Asgard: A case study to envision data infrastructure automation at Gojek
Given that our internal services generate billions of events a day, our data infrastructure must be highly scalable, available, and flexible enough to keep up with rapid product iteration and exponential data growth. Unfortunately, it results in spending a substantial portion of our time in infrastructure provisioning, load testing, and system recovery. This article describes how we envisioned Asgard, our toolbox for automating end-to-end data infrastructure challenges.
Every product needs a vision. It can come from many sources, the most crucial being solving existing pain points and fulfilling a real, deeply-felt human need. The goal with product vision is to create an experience that respects users’ time and efforts and makes the product the no-brainer solution.
When setting a product vision, It is always tempting to make a prescriptive goal that is too macro or vague. To avoid it and align efforts towards a common goal, gathering rich information and evidence about the customer and their experience is vital. For us, Asgard has clear goals:
Reduce the data infrastructure provisioning man-hours to zero.
Make load testing an integral part of the provisioning.
Being able to run disaster simulation in an automated controlled environment.
Build an internal auto-healing playbook/service to empower teams and live in a pager-free world.
A user persona is a character that represents a potential user of your product. It’s a representation of the goals and behavior of a hypothesized group of users. To introduce persona development into your product thinking, frame the problems and opportunities related to the most important people — your users.
John Doe: Data Engineer with privileges for infra provisioning
John Roe: Product Engineer from internal teams who need data infrastructure
Richard Roe: Data analysts who consume data through different data products
Jane Roe: Management stakeholder who wants to ensure systems don’t fail.
The power of storytelling has an immense impact on human culture. We are wired to respond to stories, so it makes perfect sense to use narrative to create the emotional, human connection to a product.
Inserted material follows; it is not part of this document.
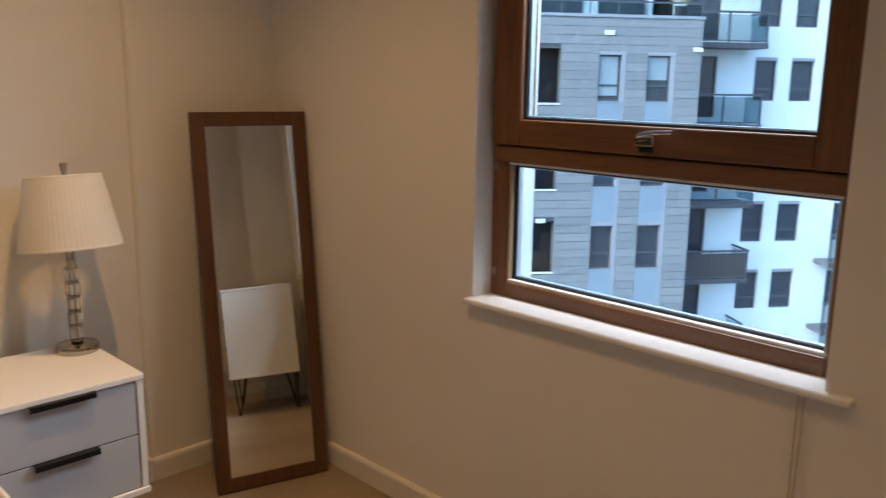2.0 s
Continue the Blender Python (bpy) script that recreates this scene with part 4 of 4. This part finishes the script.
def white_block():
    b = new("apartment_building")
    tagged(b, "white rendered block of flats with balconies", "building")
    yb = -2.3
    s_hi, top = 26.0, 9.5
    cols = [(3.30, 4.20), (4.79, 5.74), (7.19, 8.05)]
    wide = [(8.53, 10.75)]
    zt0, pitch, hh = 2.40, 2.74, 1.62
    rows = range(-2, 5)
    holes = []
    for i in rows:
        z1 = zt0 - i * pitch
        for c0, c1 in cols + [(13.2, 14.1), (15.0, 15.9), (18, 19)]:
            holes.append((c0, c1, z1 - hh, z1))
        for c0, c1 in wide:
            holes.append((c0, c1, z1 - 2.15, z1))
        holes.append((0.35, 1.78, z1 - 2.25 - 0.10 * i, z1 - 0.10 * i))
    wall_with_holes(0.0, s_hi, GROUND, top, holes, yb, 0.30, RENDER, b)
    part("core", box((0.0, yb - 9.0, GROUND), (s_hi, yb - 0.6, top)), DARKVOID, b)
    part("roof", box((-0.1, yb - 9.0, top), (s_hi + 0.1, yb + 0.15, top + 0.25)), SLAB, b)
    rnd = random.Random(5)
    for i in rows:
        z1 = zt0 - i * pitch
        for c0, c1 in cols + [(13.2, 14.1), (15.0, 15.9), (18, 19)]:
            far_window(b, c0, c1, yb - 0.06, z1 - hh, z1 - 0.12, rnd.choice([None, None, SKYPANE, None, WARMB]), 0.30)
            part("head_panel", box((c0, yb - 0.14, z1 - 0.12), (c1, yb + 0.015, z1)), LINTEL, b)
        for c0, c1 in wide:
            w = far_window(b, c0, c1, yb - 0.06, z1 - 2.15, z1, None, 0.48)
            part("mullion", box(((c0 + c1) / 2 - 0.04, yb - 0.17, z1 - 2.15), ((c0 + c1) / 2 + 0.04, yb - 0.10, z1)), UFRAME, b)
        zd = z1 - 0.10 * i
        far_window(b, 0.35, 1.78, yb - 0.06, zd - 2.25, zd, None, 0.5, False)
    for k in range(-1, 5):
        zb = 2.82 - 2.90 * k
        balcony(b, 0.02, 3.0, zb, yb, yb + 1.25, 1.05, k == 3)
    for zb in (-5.42, -8.15, -10.9):
        balcony(b, 6.55, 11.3, zb, yb, yb + 1.0, 1.08)
    return flip_fix(b)


white_block()


def shrub():
    """A potted shrub on the roof terrace's corner."""
    s = new("potted_shrub")
    tagged(s, "yellow-green shrub in pot on the roof terrace", "plant")
    part("pot", lathe([(0.16, 0), (0.22, 0.34), (0.24, 0.36), (0.20, 0.36)], 16), UFRAME, s)
    leaf = paint("yellow_green_leaf", (0.22, 0.20, 0.03), 0.6, 50, 0.1, 0.3)
    bm = bmesh.new()
    rnd = random.Random(9)
    for i in range(420):
        a, e, r = rnd.uniform(0, 6.28), rnd.uniform(-0.3, 1.5), 0.34 * rnd.random() ** 0.4 * (0.8 + 0.3 * math.sin(i))
        c = Vector((r * math.cos(a) * math.cos(e), r * math.sin(a) * math.cos(e), 0.55 + r * 1.3 * math.sin(e)))
        d, k = Vector((rnd.gauss(0, 1), rnd.gauss(0, 1), rnd.gauss(0, 1))).normalized(), Vector((rnd.gauss(0, 1), rnd.gauss(0, 1), rnd.gauss(0, 1))).normalized()
        q = [c + d * 0.05, c + k * 0.02, c - d * 0.05, c - k * 0.02]
        bm.faces.new([bm.verts.new(p) for p in q])
    part("crown", bm, leaf, s)
    part("stem", tube([(0, 0, 0.3), (0.02, 0.01, 0.7)], 0.02, 6), THRESH, s)
    s.matrix_world = FRONT @ Matrix.Translation((-0.62, -0.55, 3.62))
    return s


shrub()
The product narrative is the answer to the question of why this product exists. Answer to ‘why’ provides context for the vision of the product. It creates the world in which the vision exists. Following is the early version of the data infrastructure narrative:
This product narrative then translated to five services:
Odin — The Infrastructure orchestrator
Odin helps to safely and predictably create, change, and improve infrastructure. It allows us to define infrastructure as code to increase operator productivity and transparency.
Loki is a disaster simulation tool that helps ensure our infrastructure can tolerate random instance failures. Loki randomly terminates compute instances and containers that run inside of a production environment. Exposing engineers to failures more frequently incentivizes them to build resilient services.
Thor- Infrastructure auto-healing
Thor is a service for infrastructure auto-healing and workload balancing. Thor can automatically detect broker failure and reassign the workload on the failed nodes to other nodes. Thor can also perform load balancing and make sure broker usage does not exceed the defined settings.
Heimdall- Data monitoring
Heimdall is a data monitoring and tracing service. It collects and visualizes the data and events collected by data engineering infrastructure. Heimdall builds reporting dashboards for monitoring the state of data collection in Gojek daily.
Bifrost- Infrastructure access
Bifrost allows internal teams to request data infrastructure without the intervention of a data team. It also allows users to take a closer look at data services dedicated to the concerned teams.
In the coming posts, I will be discussing each service in much more detail.
How it turned out and where we’re going next
Odin has helped us reduce provisioning time by 99% despite an increasing number of requests. We can now load test and run disaster simulation with Loki on our performance infrastructure with complete confidence. In addition, we can run recipes on Thor to replay old data to prevent any data loss.
At the time of writing this post, We’re working on the model to allow these services to communicate and coordinate their actions with each other.
Leading a product from conception to completion is no easy task with prioritizing features, organizing requirements, creating and maintaining product roadmaps. Over the last few years, product narrative has proved to be an effective technique for designing interfaces and UI/UX flows. At the same time, it is not common to use this approach for envisioning complex, distributed technology architecture and service interactions. But we believe that personas and narratives are helpful for every product. This approach has helped us shape our data engineering products for the better.